Expression of ideas or emotions is the primary force that drives an artist’s work. Sometimes it can be clearly stated, as in some modern conceptual work. Sometimes it’s only hinted at, in the way certain images or forms evoke a feeling or memory. The technique is also important, but generally takes on a lesser role, as it is subordinate to the vision. The critic or the customer is largely- hopefully- not much of the equation at all. Art that worries too much about what people think is dilute and lifeless. Frank Lloyd Wright was a great artist, with a singular vision. He regarded the technical aspects of architecture as a low priority and as a result, much of his artistic legacy is in an advanced state of disrepair.

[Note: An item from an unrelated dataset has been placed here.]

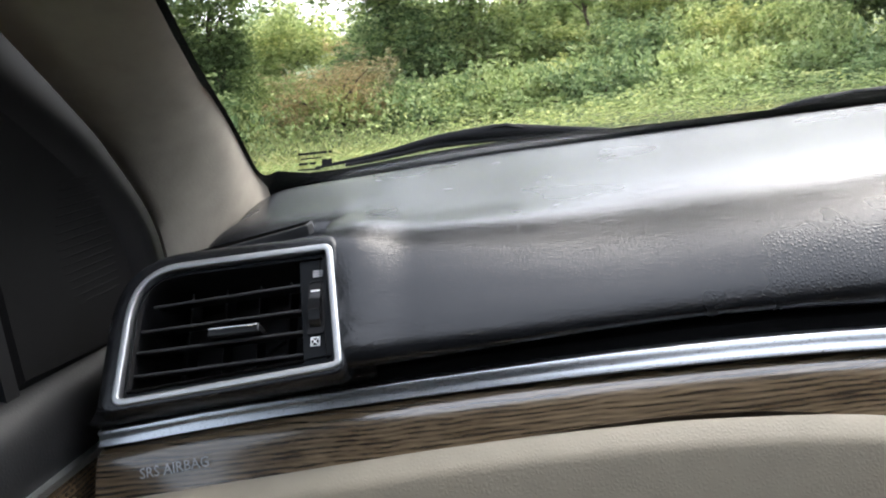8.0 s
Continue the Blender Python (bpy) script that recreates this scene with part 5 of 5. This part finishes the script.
# unseen crown added high ahead, to darken what the dashboard top reflects
tree((-6.2, 3.2, ground_z(-6.2, 3.2)), (-3.4, 4.0, 5.6), (-0.9, 4.2, 6.4), (4.4, 2.3, 1.3), LEAF_DARK, "added unseen tree crown that darkens the dash reflections", 36000, 0.17, 60, 0.2)
# open feathery tree in the middle
tree(spot(-6.6, 12), high(-4.8, 12, 11), high(-7.0, 12, 6.8), (1.5, 1.3, 1.75), LEAF_LIGHT, "open feathery green tree with a thin trunk", 17000, 0.085, 52, 0.055, 0.30)
tree(spot(-6.0, 12.6), high(-5.4, 12.6, 18), high(-6.0, 12.6, 18), (2.0, 1.6, 1.3), LEAF_LIGHT, "tall airy green tree crown", 5500, 0.10, 30, 0.05, 0.34)
tree(spot(-11, 12.5), high(-11, 12.5, 6), high(-11.2, 12.3, 4.6), (0.95, 0.95, 1.2), LEAF_MID, "dense green small tree", 11000, 0.075, 30, 0.05)
tree(spot(-2.5, 12.8), high(-2.5, 12.8, 8), high(-1.8, 12.6, 6.8), (1.15, 1.0, 1.4), LEAF_LIGHT, "airy light green tree crown", 6000, 0.085, 34, 0.04, 0.30)
tree(spot(2.0, 11.5), high(1.8, 11.5, 7.0), high(1.6, 11.5, 4.8), (0.72, 0.6, 1.0), LEAF_LIGHT, "slender young light green tree", 7000, 0.10, 28, 0.03, 0.32)
# far dark acacia with forked trunk
acacia = spot(6.0, 23)
tree(acacia, high(5.0, 23, 6.0), high(6.4, 23, 8.9), (3.9, 2.6, 1.5), LEAF_DARK, "dark flat-topped acacia with forked trunk", 24000, 0.16, 48, 0.16, 0.34)
tree(spot(13, 24), high(12, 24, 6), high(13.8, 24, 7.8), (2.8, 2.0, 1.4), LEAF_DARK, "dark acacia crown behind the bushes", 13000, 0.16, 30, 0.14, 0.38)
tree(spot(12.5, 13.5), high(12.2, 13.5, 6), high(12.2, 13.5, 5.4), (1.1, 1.0, 0.9), LEAF_LIGHT, "feathery pale green tree", 8000, 0.09, 24, 0.04)
# big leafy bush and further right side growth
tree(spot(21, 9.3), high(21, 9.3, 6), high(21, 9.3, 4.2), (1.35, 1.2, 1.15), LEAF_MID, "dense bright green bushy tree", 22000, 0.095, 48, 0.05, 0.36)
tree(spot(28, 11), high(28, 11, 7), high(28, 11, 6.5), (1.6, 1.4, 1.2), LEAF_MID, "dense green roadside tree", 13000, 0.12, 28, 0.08)
tree(spot(34.5, 13), high(34.3, 13, 7), high(34, 13, 7.5), (2.0, 1.7, 1.6), LEAF_DARK, "dark green tree with a bare trunk", 13000, 0.13, 28, 0.12)
tree(spot(39.5, 11), high(39.5, 11, 8), high(41, 11.3, 8.0), (2.0, 1.8, 1.5), LEAF_DARK, "dark green tree with a thick trunk", 14000, 0.13, 28, 0.15)
tree(spot(48, 13), high(48, 13, 7), high(48, 13, 7.0), (2.2, 2.0, 1.8), LEAF_MID, "broad green roadside tree", 13000, 0.13, 26, 0.10)
# bushes: bearing, distance, width, height, leaf material, what it is
for az, dist, rx, h, mt, lab in (
    (3, 10.5, 1.0, 0.75, LEAF_MID, "mixed green bush among weeds"), (8, 10.8, 1.25, 0.8, LEAF_LIGHT, "light green leafy bush mound"), (13.5, 10.2, 1.2, 0.8, LEAF_LIGHT, "sprawling light green shrub"), (18, 9.0, 0.9, 0.65, LEAF_LIGHT, "low bright green leafy shrub"), (25, 8.6, 1.2, 0.8, LEAF_MID, "low green shrub among weeds"), (31, 9.0, 1.3, 0.75, LEAF_LIGHT, "light green shrub by the road"), (37, 9.5, 1.4, 0.7, LEAF_MID, "green leafy shrub by the road"), (44, 9.0, 1.5, 0.7, LEAF_LIGHT, "light green shrub among weeds"), (52, 8.5, 1.5, 0.8, LEAF_MID, "green leafy shrub by the road"),
    (-3.5, 11.5, 0.8, 1.0, LEAF_LIGHT, "yellow-green bush among tall weeds"), (-0.5, 11.0, 0.7, 0.75, LEAF_LIGHT, "yellow-green bush among tall weeds"), (-8.5, 11.5, 0.8, 0.9, LEAF_MID, "green bush at the tree's foot"), (-12.5, 11.8, 0.8, 0.75, LEAF_MID, "green bush beside the track"), (-26, 8.6, 0.95, 0.62, LEAF_MID, "low weedy bush under the tree"), (-31, 8.4, 0.9, 0.75, LEAF_MID, "leafy green bush among weeds"), (-37, 8.0, 1.0, 0.9, LEAF_LIGHT, "light green bush among weeds"), (-44, 8.0, 1.2, 0.9, LEAF_MID, "green bush at the roadside edge"), (-20.5, 17, 1.5, 1.6, LEAF_MID, "green bushes beside the track"), (-24, 16, 1.4, 1.5, LEAF_DARK, "dark bushes beside the track")):
    bush(spot(az, dist), (rx, rx * 0.9, h), mt, lab, int(7500 * rx), 0.062 if dist < 11 else 0.075, 26)
for az, dist, rx, h, mt, lab in (
    (-18.5, 15.5, 1.6, 1.45, LEAF_LIGHT, "light green scrub on the rise beside the track"), (5.5, 14.5, 1.5, 1.4, LEAF_LIGHT, "tall light green thicket behind the shrubs"), (10.5, 15.0, 1.6, 1.4, LEAF_MID, "tall green thicket behind the shrubs"), (16.5, 12.5, 1.4, 1.35, LEAF_MID, "tall green thicket behind the shrubs"), (24.5, 12.5, 1.5, 1.7, LEAF_DARK, "dark green thicket behind the shrubs"), (30, 13.5, 1.7, 1.7, LEAF_MID, "tall green thicket behind the shrubs"), (36.5, 15, 1.8, 1.7, LEAF_LIGHT, "tall light green thicket behind the shrubs"), (44, 14, 1.8, 1.7, LEAF_MID, "tall green thicket behind the shrubs"), (52, 12, 1.8, 1.5, LEAF_MID, "tall green thicket behind the shrubs"),
    (-1.5, 14.5, 1.2, 1.25, LEAF_LIGHT, "yellow-green thicket between the trees"), (-6.5, 15, 1.2, 1.2, LEAF_MID, "green thicket between the trees"), (-10.5, 14.0, 1.2, 1.45, LEAF_MID, "green thicket between the trees"), (-28, 12, 1.5, 1.5, LEAF_MID, "green thicket under the dark tree"), (-33, 11, 1.5, 1.6, LEAF_LIGHT, "light green thicket under the trees"), (-40, 10, 1.6, 1.7, LEAF_MID, "green thicket under the trees"),
    (-20.5, 10.5, 0.8, 0.55, LEAF_LIGHT, "light green weeds beside the track"), (-15, 9.5, 0.8, 0.4, LEAF_LIGHT, "light green weeds beside the track"), (-9.5, 9.2, 0.9, 0.45, LEAF_MID, "low green weeds beside the track"), (-3.5, 9.0, 0.9, 0.5, LEAF_LIGHT, "low light green weedy growth"), (2.0, 8.8, 0.8, 0.5, LEAF_MID, "broad-leaved weeds with long blades"), (7.5, 8.6, 0.9, 0.5, LEAF_LIGHT, "low light green weedy growth"), (13, 8.2, 0.9, 0.5, LEAF_LIGHT, "low light green weedy growth"), (20, 7.6, 0.9, 0.5, LEAF_MID, "low green weedy growth nearby"), (29, 7.4, 1.0, 0.5, LEAF_LIGHT, "low light green weedy growth")):
    bush(spot(az, dist), (rx, rx * 0.9, h), mt, lab, int(7500 * rx), 0.055 if dist < 11 else 0.085, 28)
bush(spot(-15.6, 9.3), (1.15, 0.8, 0.66), LEAF_DRY, "dry brown bush beside the track", 3600, 0.10, 24, "bush", 7.0)
bush(spot(-13.6, 14.5), (0.6, 0.6, 0.75), LEAF_DRY, "dry brown weeds beside the track", 2600, 0.10, 14, "bush", 6.0)
bush(spot(-5.8, 11.6), (0.45, 0.4, 0.75), LEAF_DRY, "bare dry twigs at the tree's foot", 700, 0.22, 10, "bush", 14.0)
# far bank of woods closing the view
cl = []
for az in np.arange(-75, 80, 2.2):
    el = float(np.interp(az, [-75, -30, -20, -14, -5, 5, 20, 80], [4.6, 4.6, 3.3, 3.2, 2.8, 2.0, 1.8, 1.4]))
    d = RNG.uniform(30, 38)
    p = high(az, d, el - 2.2)
    cl.append((np.array(p), np.array((1.6, 1.4, d * math.tan(radians(2.0)) * RNG.uniform(0.8, 1.2)))))
    cl.append((np.array(p) - np.array((0, 0, 1.2)), np.array((1.6, 1.4, 1.3))))
tagged(simple("far_woods", leaf_mesh("far_woods", clump_points(cl, 60000), 0.24, 1.8, 0.1), LEAF_LIGHT, None), "far bank of light green scrub", "woods", "", "stuff")

# tall weeds and grass over the ground
n = 45000
az = RNG.uniform(-50, 62, n)
dist = 5.0 + 15.0 * RNG.random(n) ** 1.4
px = EYE_X + dist * np.sin(np.radians(az))
py = EYE_Y + dist * np.cos(np.radians(az))
tall = 0.05 + 0.11 * (0.5 + 0.5 * np.sin(px * 1.1 + 2 * np.sin(py * 0.7)))
pz = np.array([ground_z(a, b) for a, b in zip(px, py)])
hh = tall * RNG.uniform(0.6, 1.5, n)
d = RNG.normal(size=(n, 2)) * 0.35
base = np.stack([px, py, pz - 0.02], 1)
tip = base + np.stack([d[:, 0] * hh, d[:, 1] * hh, hh], 1)
wid = RNG.uniform(0.003, 0.008, n)
aa = RNG.uniform(0, np.pi, n)
sv = np.stack([np.cos(aa) * wid, np.sin(aa) * wid, np.zeros(n)], 1)
v = np.stack([base - sv, base + sv, (base + tip) / 2 + sv * 0.8 + np.stack([d[:, 0] * -0.1 * hh, d[:, 1] * -0.1 * hh, 0.1 * hh], 1), tip], 1).reshape(-1, 3)
me = bpy.data.meshes.new("grass")
me.vertices.add(4 * n)
me.vertices.foreach_set("co", v.astype(np.float32).ravel())
me.loops.add(4 * n)
me.loops.foreach_set("vertex_index", np.arange(4 * n, dtype=np.int32))
me.polygons.add(n)
me.polygons.foreach_set("loop_start", np.arange(0, 4 * n, 4, dtype=np.int32))
me.update(calc_edges=True)
tagged(simple("grass", me, GRASS, None), "tall light green grass", "grass", "", "stuff")
n = 95000
az = RNG.uniform(-50, 62, n)
dist = 5.5 + 9.0 * RNG.random(n) ** 1.2
px = EYE_X + dist * np.sin(np.radians(az))
py = EYE_Y + dist * np.cos(np.radians(az))
pz = np.array([ground_z(a, b) for a, b in zip(px, py)])
hh = 0.45 * RNG.random(n) ** 1.3 * (0.6 + 0.5 * np.sin(px * 0.9 + 1) * np.sin(py * 1.3))
tagged(simple("weeds", leaf_mesh("weeds", np.stack([px, py, pz + np.abs(hh)], 1), 0.05, 2.2, 0.0), LEAF_LIGHT, None), "broad-leaved green weeds", "weeds", "", "stuff")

Depending on who you read, you might discover he placed no emphasis on the customer at all or too much on what people thought.

Every stone project I do has an artistic element, whimsical details that share my love for the craft and attempt to engage people in careful consideration of the work. Most of my portfolio so far though is very practical- retaining walls, patios and steps. I incorporate details yes, but the emphasis is always on stonework that does its job well and will last a long, long time. Craft and design come first.

I experience in my own stone work mostly in photographs; this is the place where I take on more of an artist role. I use the images for my marketing, but I take the photographs as a means of experiencing the work the way I see it and a way to remember the feeling the piece has for me.

Stone Theory


The technique is the primary concern of the craftsman. It must be done this way because this is the right way to do it. There is a purity in this that is hard to articulate to others, unless they are in the crafts as well. Simple rules create complex products that have a simple beauty. It is the science of emergence manifested in my hands. The design is important as well, as the work must fit the location, the aesthetic, the overall scheme. Likewise, it must solve the client’s problem: access to the home, contain fire, retain a steep hillside, etc.

A well-crafted product is invested with the maker’s heart and energy. It feels different to touch and to experience. In the shoddy world of Wal-Mart disposable plastics and wood pulp furniture, true craft is like an oasis. It connects people: craftsman to owner, generation to generation as family treasures are passed down. True craft is all the better if it’s used. It’s nice to have your work admired, but it’s even better to see your work being used, engaged and appreciated.

This is where I am most comfortable. I am a student of the stonework, always seeking ways to use old school tools and techniques in service of modern problems. I certainly use modern tools as well, but only to obey the basic rules that have been handed down for millennia.

As most craftspeople will attest, this is a hard sell in the modern world. True craft takes more time and attention. With stone, it usually takes significantly more material as well. You can always find something cheaper than what I have on offer. You would be hard-pressed to find anything better.

Stone Theory


For designers, the customer is the main focus. Great design isn’t worth much unless it solves the client’s problem, which can be as diverse as creating shelter, a marketing campaign or a handheld digital music player. The conceptual piece, sometimes called the parti, is also very important. I have looked at more than a few landscapes where there was never a concept, such that multiple styles, materials and qualities of craft rub shoulders together awkwardly. Designers can offer big picture views that find the fine threads that run through the whole work. I often encourage my clients to involve designers and I wish more designers would engage craftspeople earlier in their process; a seamless process creates a beautiful product.

In my practice of design, the technical aspect is an equal partner, as I am primarily a craftsman. I can’t readily separate thinking about it from doing it. One of the challenges craftspeople and builders frequently face is designers that have a limited awareness of how materials and techniques work in real space. This is particularly true of stone, as modern architects have little experience with or education on stone and its application. I hope this changes in the future, as architects realize that pure stone is a more sustainable choice than overly processed materials like concrete and steel.

Stone TheoryThese are not hard and fast rules, as the size of the circles are ever changing. I can imagine a tool, like a floating holograph hovering around my head, that showed the shifting dynamic of the three circles over the course of a project, or even a day. The artist in me would have almost disappeared as I wrestled with the practical concerns of turning a tight circle in big rectangles of stone. The craftsman and designer were hard at work though, debating the structural merits and finished appearance. The artist came out later, as I choose the stones for their color, pattern and texture, though the craftsman was there too, worrying for hidden cracks and checking the dimensions of each slab. It was all craftsman as I figured out how move the big chunks from my truck, down the driveway and into position. As far as I can tell the artist and designer were on lunch and no help at all. The artist came back in time to tuck a small tower of marbles along the seam between a step and the block wall, inviting people to study how the thing is really made. The craftsman helped execute it and the designer approved. And the artist has been taking pictures, trying to capture the pride of craft and good design and share how it felt to make this beautiful and strong thing. The triads are a subjective tool, but they have given me some insight into who I am and what kind of work I have done and the sort of work I will do in the future.